Cooler Master N200 mATX Case Review
Cooler Master is certainly one of the most recognized brands within the enclosure market as they strive to deliver performance oriented cases at reasonable prices. The N200 mATX enclosure is something different since it is one of the few budget-focused cases on the market that can give higher end models a run for their money.
As the need for larger cases ceases, we are now seeing many manufacturers saturating the market with smaller enclosures to satisfy the growing desire for compact yet enthusiast flavored models. N200 fits the niche pretty well, given its small design with a punch of water cooling options for $49. Yes, that's right: $49.
While Cooler Master was forced to make some sacrifices in order to hit such a low price point, this is still a surprisingly well-rounded product with classic looks and devoid of any visual showboating. The front meshed panel and piano glossy sides give the N200 an elegant appeal. Meanwhile, the standard steel frame and side panels are quite robust for something in this price range. Granted, there isn't anything particularly special about this approach but Cooler Master's focus here is value rather than uniqueness.

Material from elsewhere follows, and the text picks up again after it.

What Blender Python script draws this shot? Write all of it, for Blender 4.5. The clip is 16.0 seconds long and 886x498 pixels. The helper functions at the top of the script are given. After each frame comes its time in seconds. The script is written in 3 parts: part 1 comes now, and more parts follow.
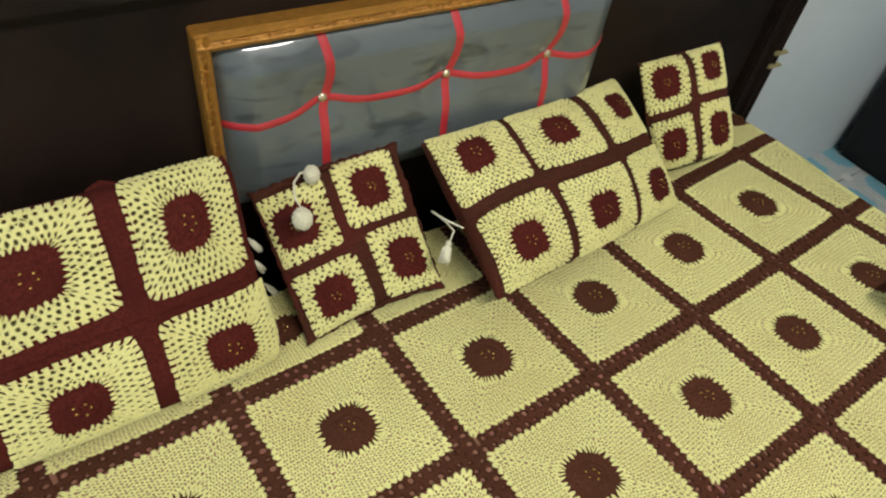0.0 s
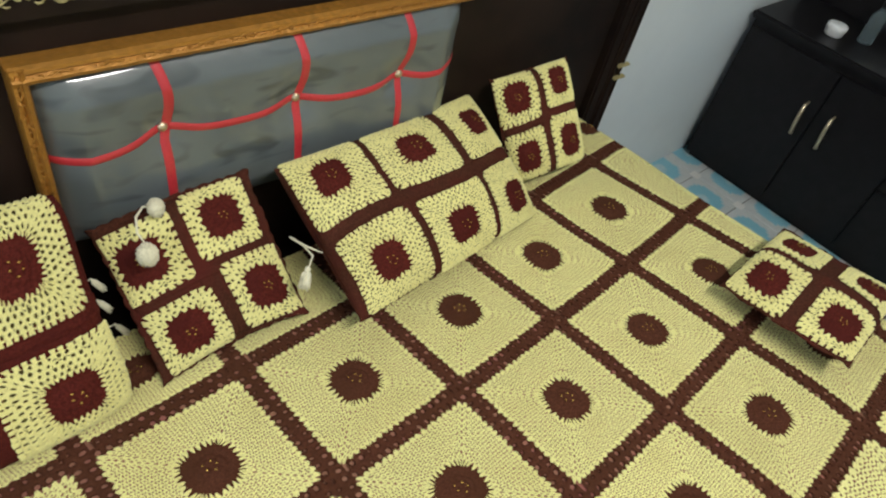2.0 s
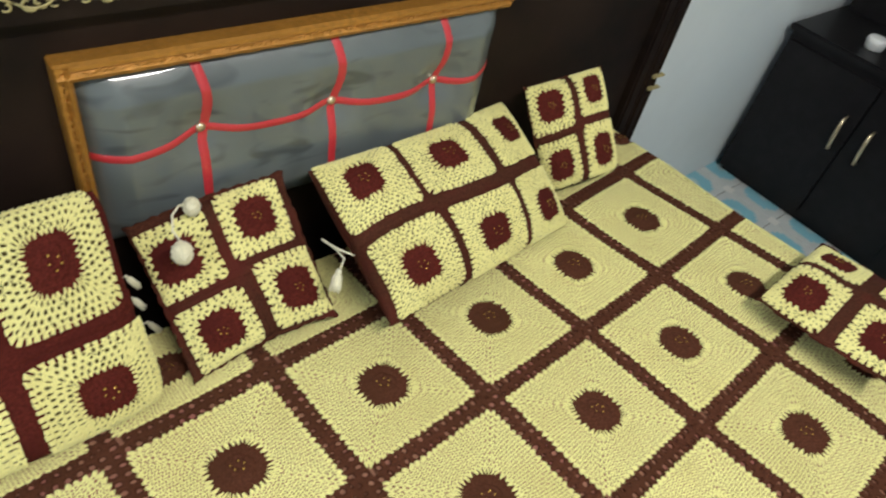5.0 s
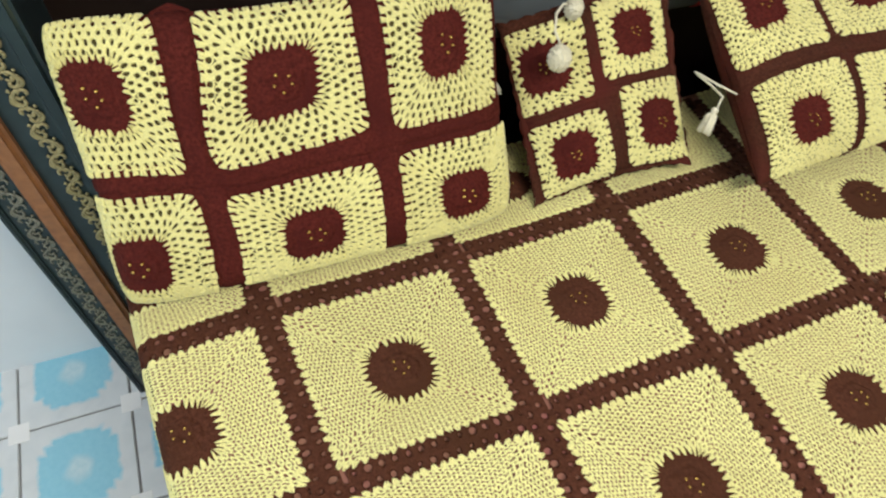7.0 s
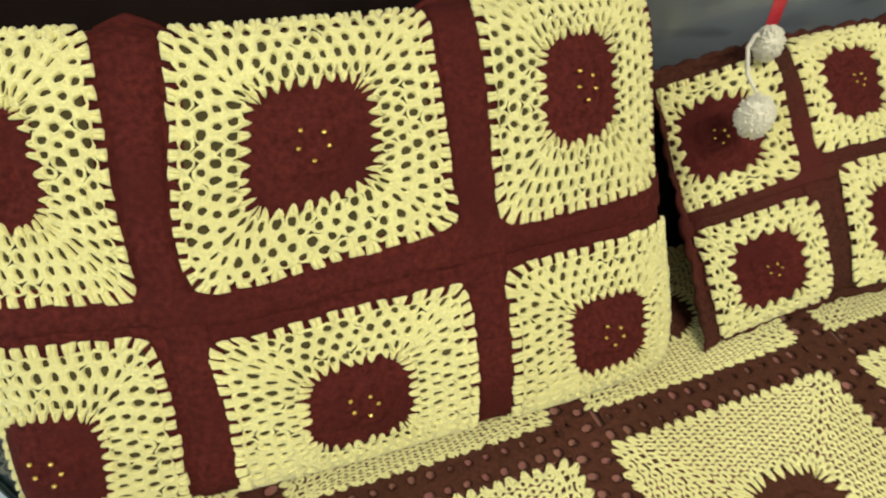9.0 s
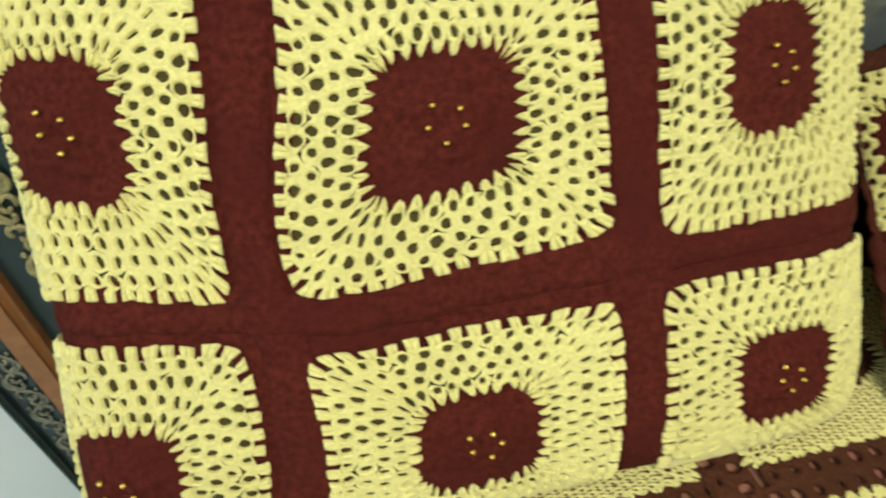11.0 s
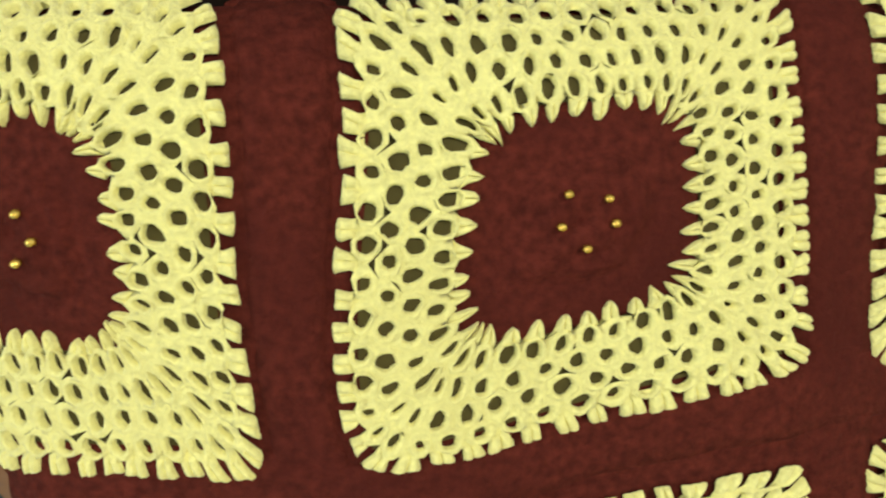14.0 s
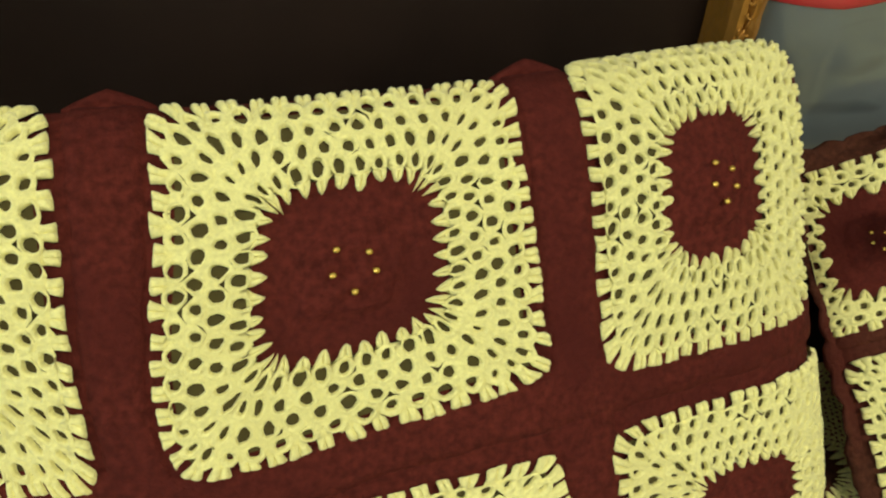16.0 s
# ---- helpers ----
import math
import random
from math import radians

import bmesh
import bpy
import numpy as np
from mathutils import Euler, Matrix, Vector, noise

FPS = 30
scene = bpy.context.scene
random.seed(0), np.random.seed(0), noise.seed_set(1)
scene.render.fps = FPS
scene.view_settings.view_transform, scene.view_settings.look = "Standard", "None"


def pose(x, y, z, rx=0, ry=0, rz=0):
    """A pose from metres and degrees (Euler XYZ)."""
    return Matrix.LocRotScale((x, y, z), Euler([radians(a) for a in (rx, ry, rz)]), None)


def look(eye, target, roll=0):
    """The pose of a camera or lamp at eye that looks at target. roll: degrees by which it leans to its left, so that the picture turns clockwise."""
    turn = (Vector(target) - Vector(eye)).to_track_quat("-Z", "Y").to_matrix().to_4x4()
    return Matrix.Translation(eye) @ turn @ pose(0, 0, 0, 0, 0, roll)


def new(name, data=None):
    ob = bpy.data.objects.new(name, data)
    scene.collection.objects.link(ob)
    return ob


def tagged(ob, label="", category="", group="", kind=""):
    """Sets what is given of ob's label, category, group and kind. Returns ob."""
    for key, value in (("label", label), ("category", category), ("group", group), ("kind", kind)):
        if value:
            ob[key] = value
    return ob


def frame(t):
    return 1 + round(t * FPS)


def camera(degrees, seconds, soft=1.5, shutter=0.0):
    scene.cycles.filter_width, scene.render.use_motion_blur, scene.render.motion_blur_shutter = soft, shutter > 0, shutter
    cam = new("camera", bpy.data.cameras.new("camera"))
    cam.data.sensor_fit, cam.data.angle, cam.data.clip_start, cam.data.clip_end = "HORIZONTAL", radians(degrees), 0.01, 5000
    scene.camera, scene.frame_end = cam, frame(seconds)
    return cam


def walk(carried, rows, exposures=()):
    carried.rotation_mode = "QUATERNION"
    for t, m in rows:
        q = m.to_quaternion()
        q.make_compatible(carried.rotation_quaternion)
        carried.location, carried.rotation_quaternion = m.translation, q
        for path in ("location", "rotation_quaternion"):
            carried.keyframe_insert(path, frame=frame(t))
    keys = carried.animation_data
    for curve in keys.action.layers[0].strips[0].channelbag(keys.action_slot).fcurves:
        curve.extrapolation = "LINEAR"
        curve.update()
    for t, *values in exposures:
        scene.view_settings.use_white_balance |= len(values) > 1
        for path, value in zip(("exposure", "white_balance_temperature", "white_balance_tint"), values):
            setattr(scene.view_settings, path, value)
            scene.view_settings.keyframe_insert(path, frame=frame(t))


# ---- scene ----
cam = camera(66.1, 16.0, soft=2.1, shutter=0.4)
PATH = [
    (0, (0.4884, -0.5505, 1.4321), (1.2420, 0.6034, -0.0179), 8.87),
    (0.5, (0.5099, -0.5453, 1.4473), (1.3227, 0.5506, -0.0144), 10.49),
    (1, (0.5237, -0.5487, 1.4511), (1.4336, 0.4971, 0.0103), 12.72),
    (1.5, (0.5281, -0.5523, 1.4575), (1.5015, 0.4573, 0.0314), 13.97),
    (2, (0.5366, -0.5613, 1.4602), (1.5617, 0.4400, 0.0650), 14.30),
    (2.5, (0.5426, -0.5672, 1.4587), (1.6178, 0.4310, 0.0995), 14.58),
    (3, (0.5510, -0.5643, 1.4725), (1.6623, 0.4345, 0.1426), 14.51),
    (3.2, (0.5525, -0.5602, 1.4791), (1.6678, 0.4439, 0.1569), 14.28),
    (5.5, (0.5007, -0.5600, 1.4107), (1.3319, 0.5452, -0.0343), 11.13),
    (6, (0.4342, -0.5521, 1.3609), (1.0633, 0.4861, -0.2278), 10.08),
    (6.5, (0.3718, -0.5133, 1.3289), (0.8762, 0.5302, -0.3016), 9.91),
    (7, (0.3455, -0.4669, 1.2951), (0.7275, 0.5805, -0.3648), 6.37),
    (7.5, (0.3340, -0.3878, 1.2692), (0.7273, 0.6421, -0.3995), 9.46),
    (8, (0.3399, -0.3085, 1.1909), (0.7952, 0.7660, -0.4327), 11.59),
    (8.2, (0.3511, -0.2904, 1.1457), (0.7907, 0.8593, -0.4302), 8.42),
    (10.3, (0.3536, -0.2118, 1.0093), (0.5835, 1.1919, -0.3965), -0.06),
    (10.5, (0.3477, -0.2073, 1.0055), (0.5701, 1.1870, -0.4107), 0.27),
    (11, (0.3290, -0.1878, 0.9856), (0.4161, 1.2104, -0.4422), -2.81),
    (11.5, (0.2966, -0.1478, 0.9619), (0.2729, 1.2880, -0.4309), -4.61),
    (12, (0.2660, -0.1058, 0.9433), (0.2812, 1.3385, -0.4396), -2.98),
    (12.5, (0.2608, -0.0841, 0.9407), (0.3227, 1.3231, -0.4801), -1.14),
    (13, (0.2636, -0.0763, 0.9458), (0.3321, 1.3184, -0.4881), -1.34),
    (13.5, (0.2755, -0.0720, 0.9443), (0.3405, 1.3317, -0.4789), -1.74),
    (14, (0.2933, -0.0745, 0.9442), (0.3741, 1.3446, -0.4648), -2.09),
    (14.5, (0.3124, -0.0825, 0.9492), (0.4482, 1.3634, -0.4273), -1.67),
    (15, (0.3307, -0.0951, 0.9619), (0.5117, 1.3524, -0.4059), -1.60),
    (15.5, (0.3457, -0.1125, 0.9738), (0.5683, 1.3588, -0.3638), -1.08),
    (16, (0.3552, -0.1272, 0.9881), (0.5904, 1.3546, -0.3337), -1.09),
]
EXPOSURES = [(0.0, -0.36, 6350, 13), (1.5, -0.30, 6250, 14), (3.2, -0.40, 6400, 12), (5.3, -0.14, 6300, 14), (6.5, -0.12, 6300, 16), (8.2, -0.18, 6350, 19), (10.5, -0.18, 6900, 8),
             (12.5, -0.03, 7000, 6), (14.0, -0.16, 7000, 5), (15.0, -0.26, 7200, 5), (16.0, -0.32, 7100, 5)]
walk(cam, [(t, look(eye, target, roll)) for t, eye, target, roll in PATH], EXPOSURES)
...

What makes the N200 stand out from the competition is the effective internal layout for enthusiast configurations. Not only does it support 14.5” graphics cards, but a 240mm radiator in push-pull for the front of the case is an option, as fans can be installed on both sides of the front panel. Watercooling of course does come with some drawbacks like losing out on both 3.5” drive cages, but the N200 is equipped with two additional 2.5” drive slots on the back panel which can be utilized if you decide to watercool.
Additional fans can be added either to the side panel or the top, with only the latter having a removable dust filter. Given the pre-installed dual intake fans for the front, airflow is channeled both over the graphics card and the above motherboard area, making the N200 an attractive enclosure for air cooling. The only downside is the lack of a proper fine-thread dust filter for the main intake, which will require routine dust maintenance once you are up and running.
This mATX gem should have no issues leaving the shelves as it fits almost an entire checklist of convenience, support and value, whether you decide to watercool or need to populate those drive cages, the price of $49 closes the deal.